** start of Given data **
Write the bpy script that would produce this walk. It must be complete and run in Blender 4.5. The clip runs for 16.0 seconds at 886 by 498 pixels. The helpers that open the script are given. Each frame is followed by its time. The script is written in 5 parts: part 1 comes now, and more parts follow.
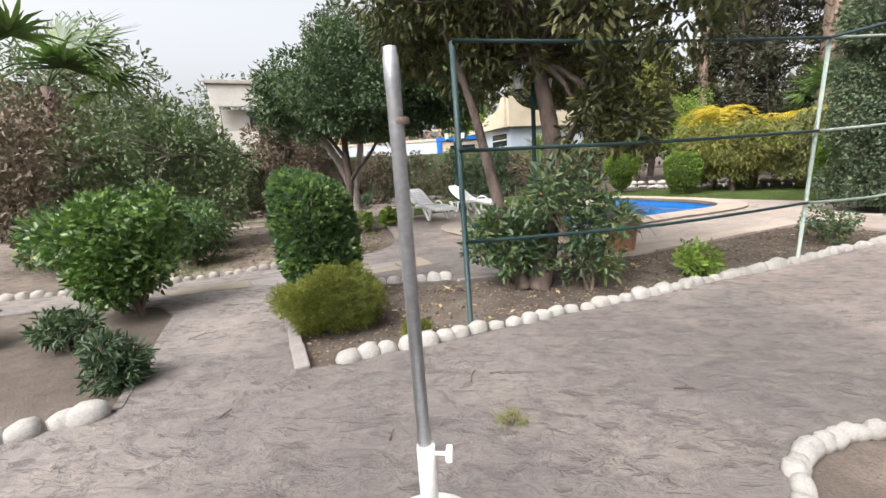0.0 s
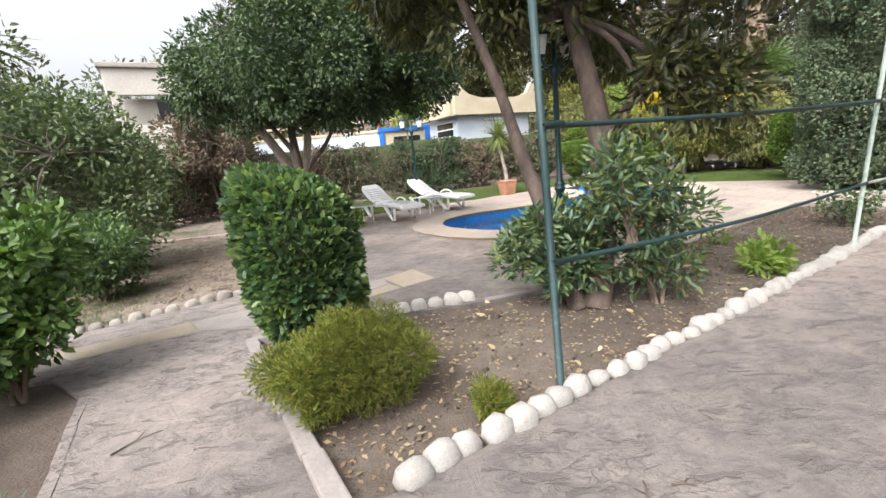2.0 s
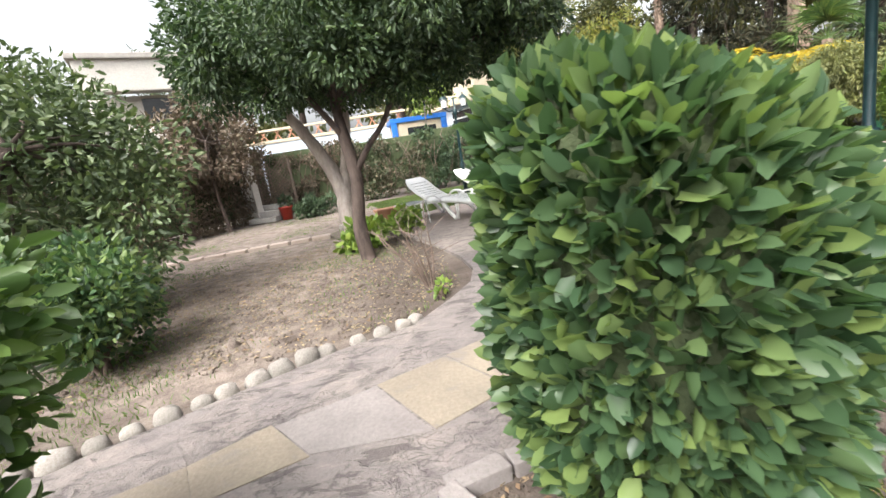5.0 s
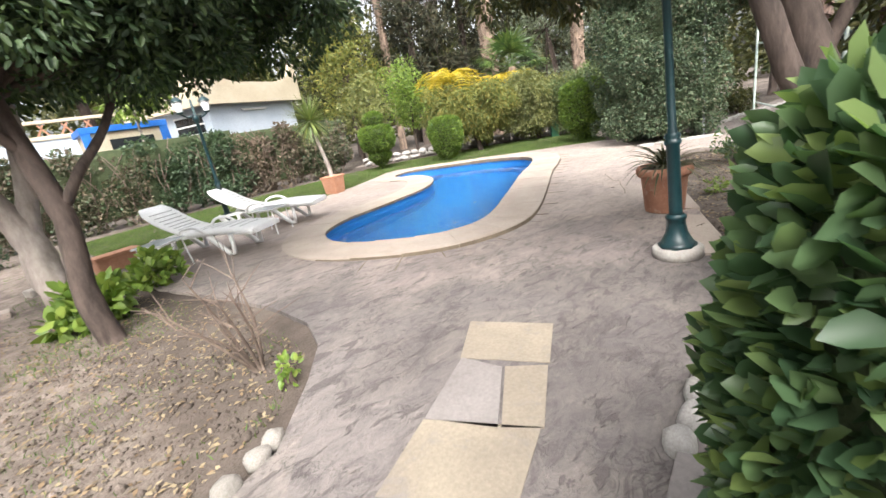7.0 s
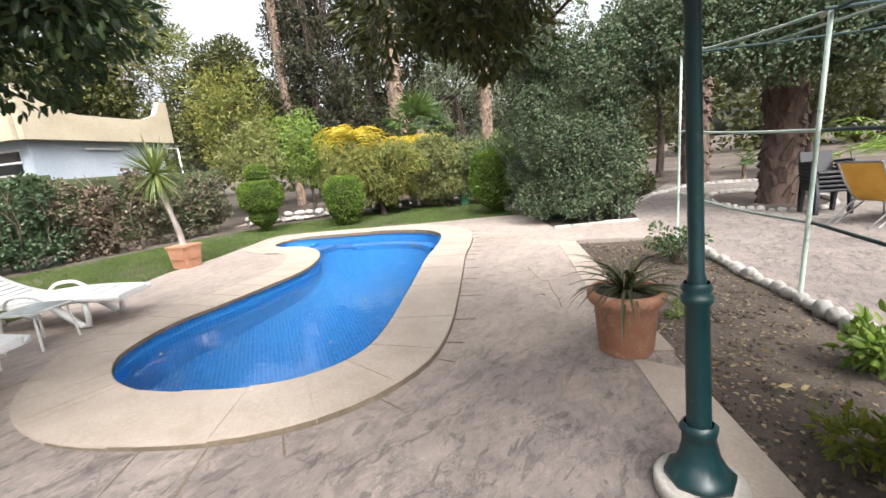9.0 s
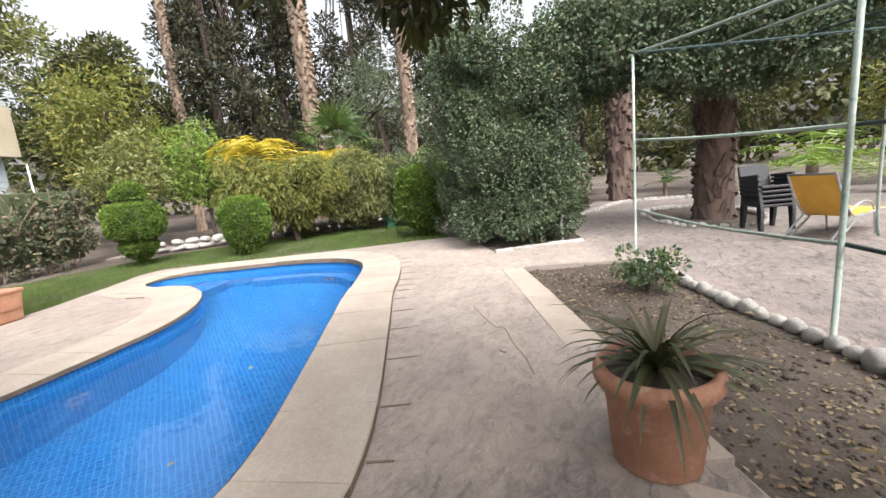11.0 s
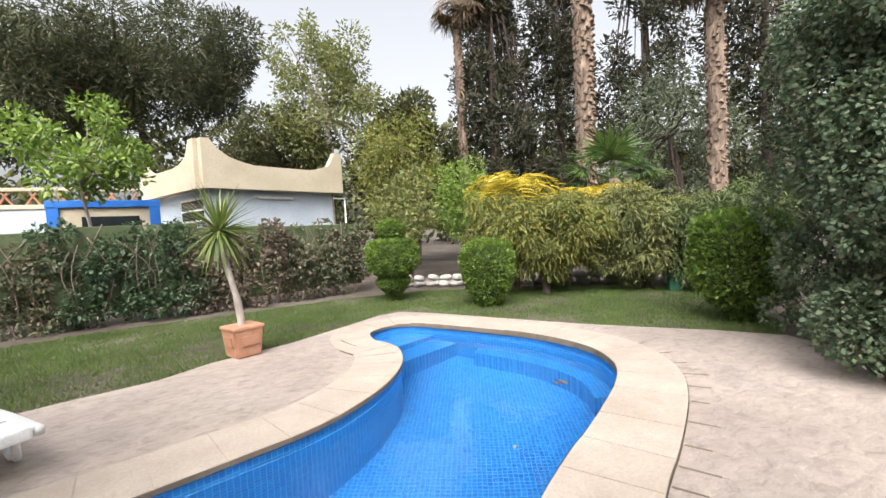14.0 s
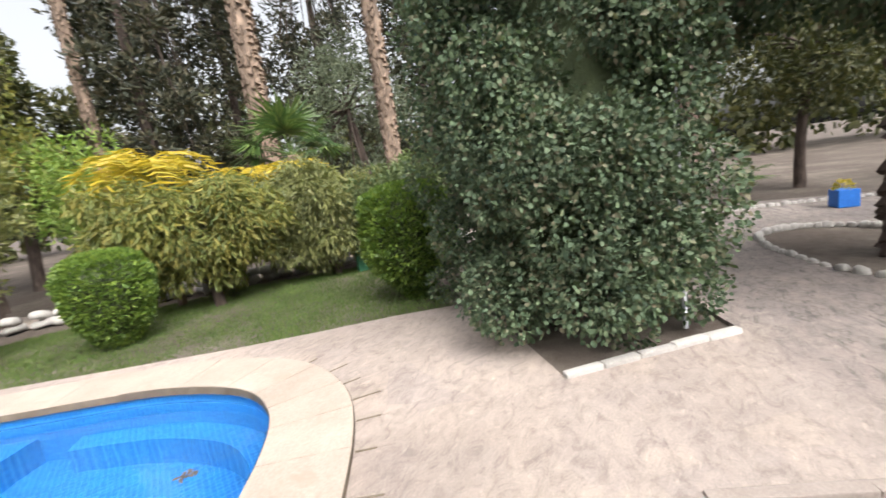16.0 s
** end of Given data **
▸ **Challenge**
Every line above should be repeated exactly; pictures stay out of the copy.

▸ **Full solution**
Write the bpy script that would produce this walk. It must be complete and run in Blender 4.5. The clip runs for 16.0 seconds at 886 by 498 pixels. The helpers that open the script are given. Each frame is followed by its time. The script is written in 5 parts: part 1 comes now, and more parts follow.
0.0 s
2.0 s
5.0 s
7.0 s
9.0 s
11.0 s
14.0 s
16.0 s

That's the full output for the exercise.